100 Jahre Christuskirche in London

Zum Festgottesdienst kommt auch ein Nachfahre des Kaisers - Deutsche evangelische Kirche in London besteht seit 100 Jahren

Von Barbara Driessen

London (epd). Auf den ersten Blick wirkt die evangelische Christuskirchen-Gemeinde nicht ungewöhnlich: Im November fand ein Laternenumzug statt, und in der Weihnachtszeit ist Basteln für Kinder, Liedersingen und ein Krippenspiel geplant. Fast könnte man meinen, es handele sich um eine ganz normale deutsche Gemeinde irgendwo in Deutschland. Doch die Christus-Kirche liegt mitten in der Londoner Innenstadt. Seit vielen Jahrzehnten bietet sie deutschen Protestanten ein spirituelles Zuhause fernab der Heimat. Am ersten Adventswochenende feiert sie nun ihr 100-jähriges Bestehen.

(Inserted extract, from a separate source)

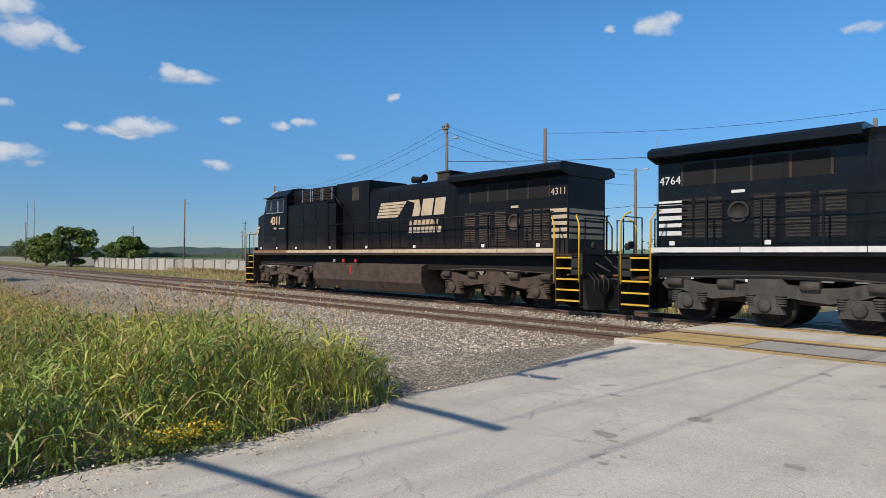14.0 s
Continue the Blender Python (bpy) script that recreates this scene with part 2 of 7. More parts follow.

Am 27. November 1904 wurde die Christus-Kirche im eleganten Londoner Stadtviertel Knightsbridge feierlich eingeweiht. Anwesend waren, so vermeldet das noch erhaltene Kirchenbuch stolz, als Vertreter Seiner Majestät des Deutschen Kaisers Graf Bernstorff und vom hiesigen königlichen Hause Prinz Christian von Schleswig-Holstein. Gebaut und finanziert wurde das imposante Gebäude von der deutschen Adelsfamilie von Schröder, die in London lebte.

Doch die Geschichte der deutschen evangelischen Gemeinde in London geht noch sehr viel weiter zurück. Ihr Beginn fällt in das Jahr 1683, als Georg von Dänemark die englische Thronfolgerin Anne heiratete und seinen deutschen lutherischen Hofprediger mit nach London brachte. In der Königlichen Hofkapelle im Londoner St. James-Palast, wo heute Prinz Charles residiert, versammelte sich fortan eine deutsche Gemeinde zu den Gottesdiensten.

Ab 1708 war die Kapelle offiziell als Deutsche Hofkapelle bekannt. Mit der Thronbesteigung Georgs I. von Hannover 1714 kam viel deutsches Hofpersonal nach London, so dass die ohnehin schon zu «enge fallende Kapelle mit Leuten noch mehr angefüllet» wurde, heißt es in zeitgenössischen Schilderungen.

Erst 1901 verlor die Gemeinde den Segen des britischen Königshauses: Nach dem Tod seiner Mutter Königin Viktoria setzte der neue König Edward VII. die Deutschen im buchstäblichen Sinne vor die Tür: Zu sehr hatte sich Edward über seinen vorlauten Neffen geärgert, den deutschen Kaiser Wilhelm II., der heftig gegen Großbritannien aufrüstete.

Und so blieb der deutschen Gemeinde nichts anderes übrig, als sich nach einer neuen Bleibe umzusehen. Nachdem sie drei Jahre in einem Aushilfsquartier zu Gast war, zog die Gemeinde schließlich 1904 in die Christus-Kirche ein. Kaiser Wilhelm II. ließ es sich nicht nehmen, für das Abendmahl Kreuz und Altarleuchter zu spenden, in die sein Name eingraviert war.

Von 1933 bis 1935 war auch der evangelische Theologe Dietrich Bonhoeffer, der 1945 von den Nationalsozialisten ermordet wurde, Pastor in London. Unter seiner Federführung stellten sich die Pastoren der deutschen Gemeinden in England bei einem Treffen in der Christuskirche gegen Hitler und die Reichskirche. So konnten die deutschen Gemeinden in England zu einem Zufluchtsort für Christen und Juden werden.

Heute gehören noch rund 150 deutsche Familien der Christuskirchen-Gemeinde an. Pastor Wolfgang Kruse (48) leitet die Kirche zusammen mit seiner Frau Anne-Kathrin (47), die ebenfalls Pastorin ist. Zusammen mit ihren beiden Kindern freuen sie sich auf das anstehende Jubiläum. «Wir haben allerlei geplant», erzählt er.

Das Ereignis wird mit einem Empfang in der Deutschen Botschaft und einem großen Orgelkonzert gewürdigt. Die Predigt im Festgottesdienst am Sonntag wird der Auslandsbischof der Evangelischen Kirche in Deutschland, Rolf Koppe, halten. Zu den erwarteten Gästen gehören auch Prinz Michael von Kent und Georg Friedrich Prinz von Preußen als Nachfahre des deutschen Kaisers.